EXERCISE
Quote, verbatim, all material below, without pictures.

···

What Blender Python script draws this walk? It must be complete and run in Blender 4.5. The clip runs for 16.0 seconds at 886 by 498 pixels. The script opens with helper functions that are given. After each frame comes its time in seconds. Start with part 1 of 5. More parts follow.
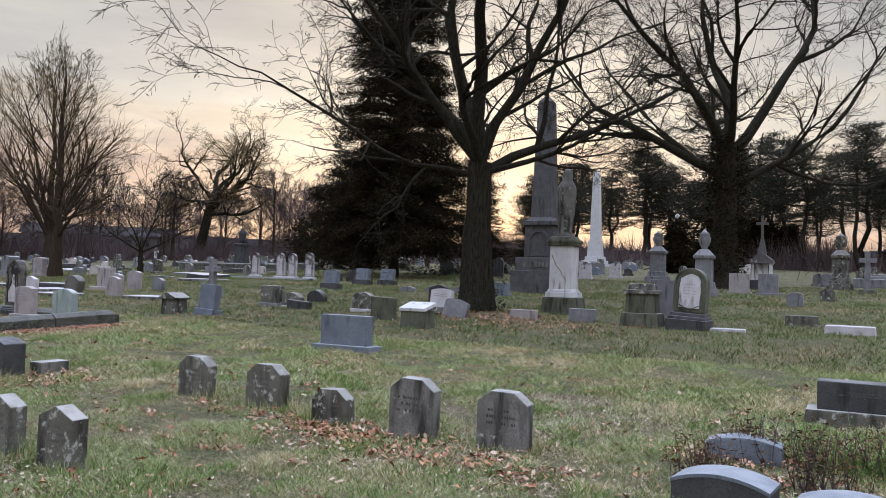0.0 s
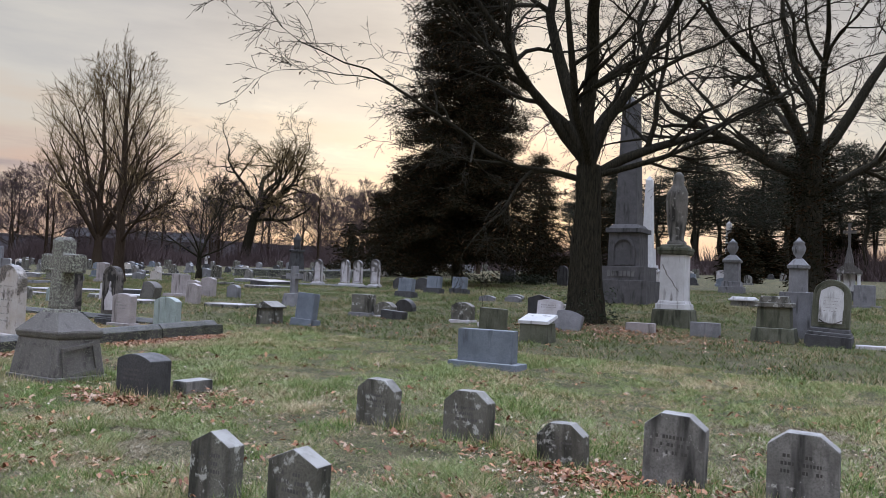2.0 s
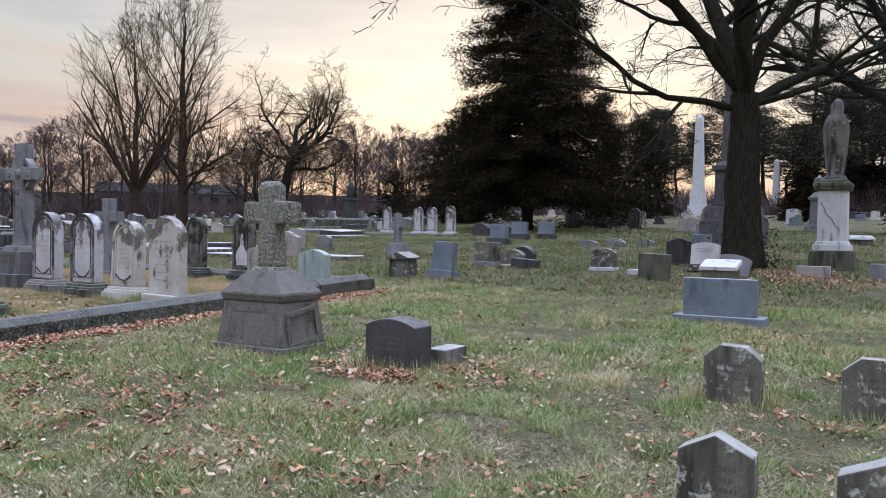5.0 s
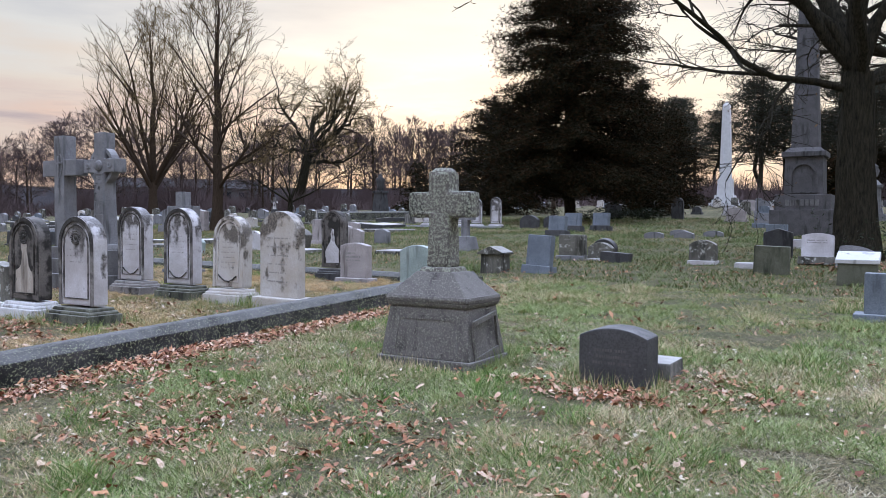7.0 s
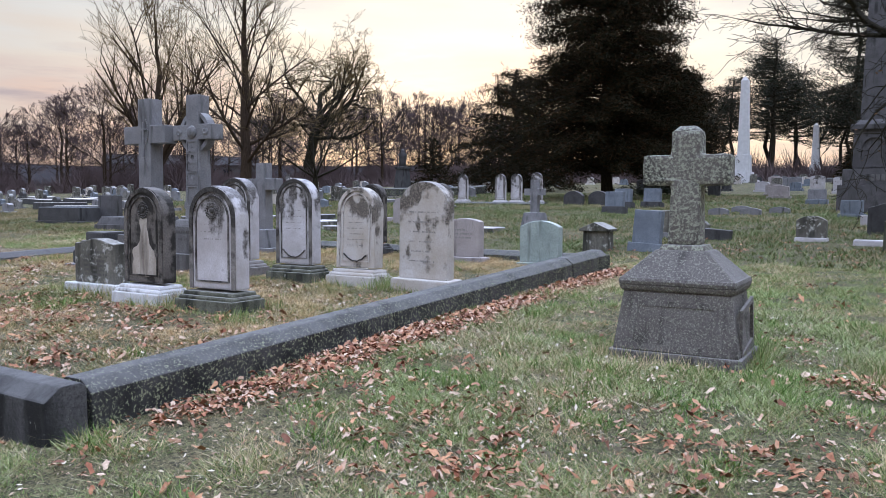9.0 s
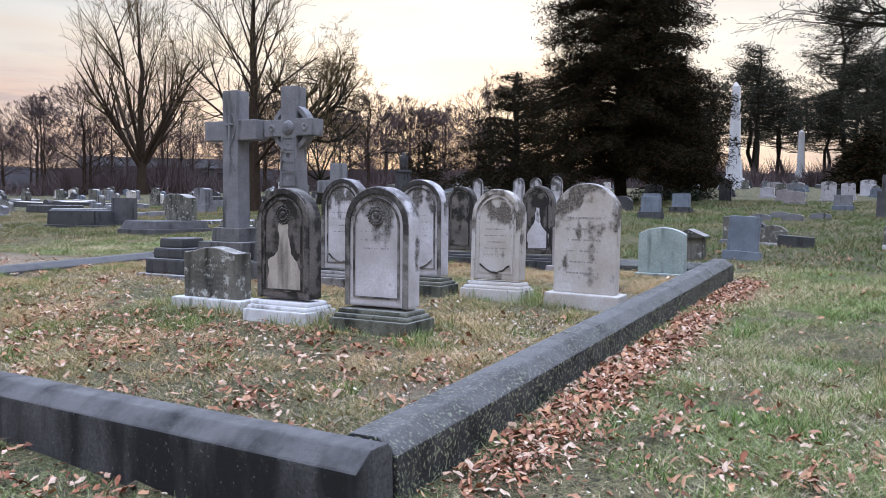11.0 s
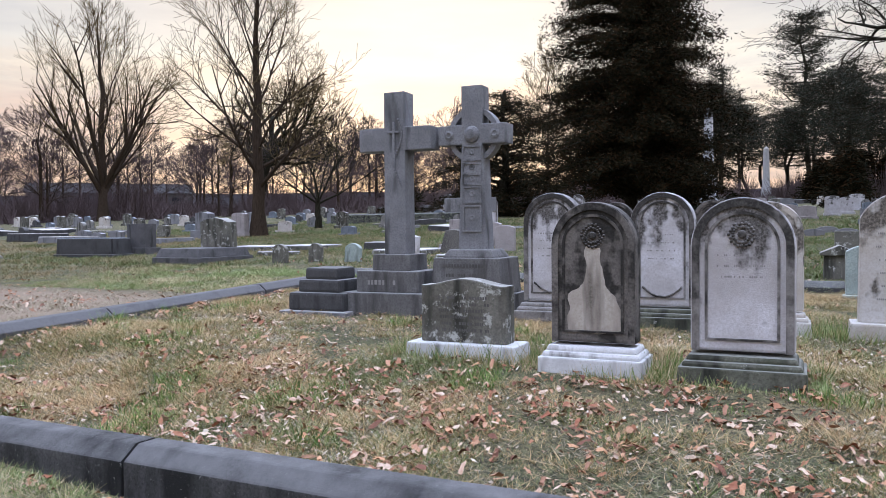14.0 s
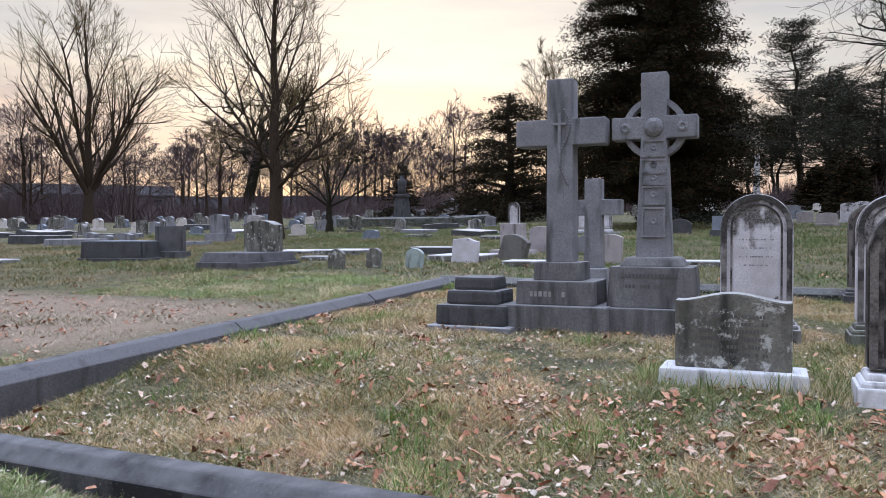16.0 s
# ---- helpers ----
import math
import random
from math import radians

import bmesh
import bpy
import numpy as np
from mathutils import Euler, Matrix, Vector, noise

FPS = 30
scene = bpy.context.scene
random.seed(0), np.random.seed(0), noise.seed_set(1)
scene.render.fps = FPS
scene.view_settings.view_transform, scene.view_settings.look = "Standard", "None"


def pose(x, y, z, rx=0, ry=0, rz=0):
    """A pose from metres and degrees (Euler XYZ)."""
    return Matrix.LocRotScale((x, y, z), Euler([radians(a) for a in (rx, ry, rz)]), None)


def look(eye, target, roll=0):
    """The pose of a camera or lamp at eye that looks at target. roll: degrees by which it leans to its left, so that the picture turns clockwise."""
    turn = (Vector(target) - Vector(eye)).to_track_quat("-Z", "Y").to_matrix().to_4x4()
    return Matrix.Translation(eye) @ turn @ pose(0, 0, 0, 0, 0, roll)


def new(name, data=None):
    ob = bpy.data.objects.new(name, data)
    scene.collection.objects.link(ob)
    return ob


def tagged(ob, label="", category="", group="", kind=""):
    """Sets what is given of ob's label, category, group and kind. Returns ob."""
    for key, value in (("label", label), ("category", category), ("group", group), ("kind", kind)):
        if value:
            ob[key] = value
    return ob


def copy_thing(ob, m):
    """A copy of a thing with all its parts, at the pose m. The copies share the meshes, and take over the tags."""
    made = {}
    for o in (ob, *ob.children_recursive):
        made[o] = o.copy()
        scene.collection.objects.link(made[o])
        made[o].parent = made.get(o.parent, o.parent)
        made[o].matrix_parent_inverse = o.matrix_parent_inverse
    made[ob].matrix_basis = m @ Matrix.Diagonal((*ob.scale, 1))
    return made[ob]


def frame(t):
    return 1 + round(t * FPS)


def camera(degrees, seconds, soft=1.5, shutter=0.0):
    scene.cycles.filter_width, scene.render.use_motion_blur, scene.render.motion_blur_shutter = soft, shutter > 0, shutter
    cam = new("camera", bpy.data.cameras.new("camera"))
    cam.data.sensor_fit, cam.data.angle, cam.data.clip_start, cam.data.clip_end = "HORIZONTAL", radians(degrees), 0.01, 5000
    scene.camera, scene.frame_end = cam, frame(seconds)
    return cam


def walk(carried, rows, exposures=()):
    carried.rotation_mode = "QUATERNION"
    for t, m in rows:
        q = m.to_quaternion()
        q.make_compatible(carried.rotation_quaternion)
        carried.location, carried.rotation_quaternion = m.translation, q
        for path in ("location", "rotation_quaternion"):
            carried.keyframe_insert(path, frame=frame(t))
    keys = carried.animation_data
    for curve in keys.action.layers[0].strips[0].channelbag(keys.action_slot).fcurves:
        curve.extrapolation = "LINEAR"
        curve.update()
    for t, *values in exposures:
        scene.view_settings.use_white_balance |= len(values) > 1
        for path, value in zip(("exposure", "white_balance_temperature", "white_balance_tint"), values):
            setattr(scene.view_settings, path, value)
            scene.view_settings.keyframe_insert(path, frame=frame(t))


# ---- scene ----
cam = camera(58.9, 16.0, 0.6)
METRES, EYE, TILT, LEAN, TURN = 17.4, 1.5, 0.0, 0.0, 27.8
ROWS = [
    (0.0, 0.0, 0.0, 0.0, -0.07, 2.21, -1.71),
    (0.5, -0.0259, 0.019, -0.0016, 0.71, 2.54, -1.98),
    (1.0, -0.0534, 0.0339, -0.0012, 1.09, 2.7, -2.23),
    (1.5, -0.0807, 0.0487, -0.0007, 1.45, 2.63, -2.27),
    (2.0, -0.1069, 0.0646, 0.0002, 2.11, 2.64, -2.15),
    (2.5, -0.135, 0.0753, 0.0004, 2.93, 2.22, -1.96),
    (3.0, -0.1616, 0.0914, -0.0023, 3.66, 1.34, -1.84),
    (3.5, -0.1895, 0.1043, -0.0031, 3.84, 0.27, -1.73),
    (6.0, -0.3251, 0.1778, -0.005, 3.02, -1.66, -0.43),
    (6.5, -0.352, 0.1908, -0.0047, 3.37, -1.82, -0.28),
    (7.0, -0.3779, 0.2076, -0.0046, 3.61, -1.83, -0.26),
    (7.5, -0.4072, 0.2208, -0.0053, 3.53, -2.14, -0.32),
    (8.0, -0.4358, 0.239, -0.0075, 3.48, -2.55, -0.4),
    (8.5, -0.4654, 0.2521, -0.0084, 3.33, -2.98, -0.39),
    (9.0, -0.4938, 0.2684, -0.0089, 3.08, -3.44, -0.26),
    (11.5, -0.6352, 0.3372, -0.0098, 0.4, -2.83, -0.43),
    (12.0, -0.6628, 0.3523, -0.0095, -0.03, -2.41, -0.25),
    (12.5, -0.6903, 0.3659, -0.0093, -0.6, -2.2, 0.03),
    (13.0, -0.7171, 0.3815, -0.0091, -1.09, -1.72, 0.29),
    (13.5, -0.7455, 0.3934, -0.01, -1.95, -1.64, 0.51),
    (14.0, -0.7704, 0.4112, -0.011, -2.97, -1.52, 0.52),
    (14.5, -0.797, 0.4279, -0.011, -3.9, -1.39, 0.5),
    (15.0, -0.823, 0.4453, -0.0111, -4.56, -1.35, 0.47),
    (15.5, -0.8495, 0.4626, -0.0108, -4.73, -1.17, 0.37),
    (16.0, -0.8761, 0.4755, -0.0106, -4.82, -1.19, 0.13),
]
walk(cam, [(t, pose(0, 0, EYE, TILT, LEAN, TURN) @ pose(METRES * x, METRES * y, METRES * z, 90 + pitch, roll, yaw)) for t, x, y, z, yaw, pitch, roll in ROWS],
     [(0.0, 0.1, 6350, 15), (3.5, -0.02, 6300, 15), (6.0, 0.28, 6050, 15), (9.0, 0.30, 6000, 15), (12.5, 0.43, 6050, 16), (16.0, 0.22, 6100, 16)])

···

SOLVED EXERCISE
What Blender Python script draws this walk? It must be complete and run in Blender 4.5. The clip runs for 16.0 seconds at 886 by 498 pixels. The script opens with helper functions that are given. After each frame comes its time in seconds. Start with part 1 of 5. More parts follow.
0.0 s
2.0 s
5.0 s
7.0 s
9.0 s
11.0 s
14.0 s
16.0 s
# ---- helpers ----
import math
import random
from math import radians

import bmesh
import bpy
import numpy as np
from mathutils import Euler, Matrix, Vector, noise

FPS = 30
scene = bpy.context.scene
random.seed(0), np.random.seed(0), noise.seed_set(1)
scene.render.fps = FPS
scene.view_settings.view_transform, scene.view_settings.look = "Standard", "None"


def pose(x, y, z, rx=0, ry=0, rz=0):
    """A pose from metres and degrees (Euler XYZ)."""
    return Matrix.LocRotScale((x, y, z), Euler([radians(a) for a in (rx, ry, rz)]), None)


def look(eye, target, roll=0):
    """The pose of a camera or lamp at eye that looks at target. roll: degrees by which it leans to its left, so that the picture turns clockwise."""
    turn = (Vector(target) - Vector(eye)).to_track_quat("-Z", "Y").to_matrix().to_4x4()
    return Matrix.Translation(eye) @ turn @ pose(0, 0, 0, 0, 0, roll)


def new(name, data=None):
    ob = bpy.data.objects.new(name, data)
    scene.collection.objects.link(ob)
    return ob


def tagged(ob, label="", category="", group="", kind=""):
    """Sets what is given of ob's label, category, group and kind. Returns ob."""
    for key, value in (("label", label), ("category", category), ("group", group), ("kind", kind)):
        if value:
            ob[key] = value
    return ob


def copy_thing(ob, m):
    """A copy of a thing with all its parts, at the pose m. The copies share the meshes, and take over the tags."""
    made = {}
    for o in (ob, *ob.children_recursive):
        made[o] = o.copy()
        scene.collection.objects.link(made[o])
        made[o].parent = made.get(o.parent, o.parent)
        made[o].matrix_parent_inverse = o.matrix_parent_inverse
    made[ob].matrix_basis = m @ Matrix.Diagonal((*ob.scale, 1))
    return made[ob]


def frame(t):
    return 1 + round(t * FPS)


def camera(degrees, seconds, soft=1.5, shutter=0.0):
    scene.cycles.filter_width, scene.render.use_motion_blur, scene.render.motion_blur_shutter = soft, shutter > 0, shutter
    cam = new("camera", bpy.data.cameras.new("camera"))
    cam.data.sensor_fit, cam.data.angle, cam.data.clip_start, cam.data.clip_end = "HORIZONTAL", radians(degrees), 0.01, 5000
    scene.camera, scene.frame_end = cam, frame(seconds)
    return cam


def walk(carried, rows, exposures=()):
    carried.rotation_mode = "QUATERNION"
    for t, m in rows:
        q = m.to_quaternion()
        q.make_compatible(carried.rotation_quaternion)
        carried.location, carried.rotation_quaternion = m.translation, q
        for path in ("location", "rotation_quaternion"):
            carried.keyframe_insert(path, frame=frame(t))
    keys = carried.animation_data
    for curve in keys.action.layers[0].strips[0].channelbag(keys.action_slot).fcurves:
        curve.extrapolation = "LINEAR"
        curve.update()
    for t, *values in exposures:
        scene.view_settings.use_white_balance |= len(values) > 1
        for path, value in zip(("exposure", "white_balance_temperature", "white_balance_tint"), values):
            setattr(scene.view_settings, path, value)
            scene.view_settings.keyframe_insert(path, frame=frame(t))


# ---- scene ----
cam = camera(58.9, 16.0, 0.6)
METRES, EYE, TILT, LEAN, TURN = 17.4, 1.5, 0.0, 0.0, 27.8
ROWS = [
    (0.0, 0.0, 0.0, 0.0, -0.07, 2.21, -1.71),
    (0.5, -0.0259, 0.019, -0.0016, 0.71, 2.54, -1.98),
    (1.0, -0.0534, 0.0339, -0.0012, 1.09, 2.7, -2.23),
    (1.5, -0.0807, 0.0487, -0.0007, 1.45, 2.63, -2.27),
    (2.0, -0.1069, 0.0646, 0.0002, 2.11, 2.64, -2.15),
    (2.5, -0.135, 0.0753, 0.0004, 2.93, 2.22, -1.96),
    (3.0, -0.1616, 0.0914, -0.0023, 3.66, 1.34, -1.84),
    (3.5, -0.1895, 0.1043, -0.0031, 3.84, 0.27, -1.73),
    (6.0, -0.3251, 0.1778, -0.005, 3.02, -1.66, -0.43),
    (6.5, -0.352, 0.1908, -0.0047, 3.37, -1.82, -0.28),
    (7.0, -0.3779, 0.2076, -0.0046, 3.61, -1.83, -0.26),
    (7.5, -0.4072, 0.2208, -0.0053, 3.53, -2.14, -0.32),
    (8.0, -0.4358, 0.239, -0.0075, 3.48, -2.55, -0.4),
    (8.5, -0.4654, 0.2521, -0.0084, 3.33, -2.98, -0.39),
    (9.0, -0.4938, 0.2684, -0.0089, 3.08, -3.44, -0.26),
    (11.5, -0.6352, 0.3372, -0.0098, 0.4, -2.83, -0.43),
    (12.0, -0.6628, 0.3523, -0.0095, -0.03, -2.41, -0.25),
    (12.5, -0.6903, 0.3659, -0.0093, -0.6, -2.2, 0.03),
    (13.0, -0.7171, 0.3815, -0.0091, -1.09, -1.72, 0.29),
    (13.5, -0.7455, 0.3934, -0.01, -1.95, -1.64, 0.51),
    (14.0, -0.7704, 0.4112, -0.011, -2.97, -1.52, 0.52),
    (14.5, -0.797, 0.4279, -0.011, -3.9, -1.39, 0.5),
    (15.0, -0.823, 0.4453, -0.0111, -4.56, -1.35, 0.47),
    (15.5, -0.8495, 0.4626, -0.0108, -4.73, -1.17, 0.37),
    (16.0, -0.8761, 0.4755, -0.0106, -4.82, -1.19, 0.13),
]
walk(cam, [(t, pose(0, 0, EYE, TILT, LEAN, TURN) @ pose(METRES * x, METRES * y, METRES * z, 90 + pitch, roll, yaw)) for t, x, y, z, yaw, pitch, roll in ROWS],
     [(0.0, 0.1, 6350, 15), (3.5, -0.02, 6300, 15), (6.0, 0.28, 6050, 15), (9.0, 0.30, 6000, 15), (12.5, 0.43, 6050, 16), (16.0, 0.22, 6100, 16)])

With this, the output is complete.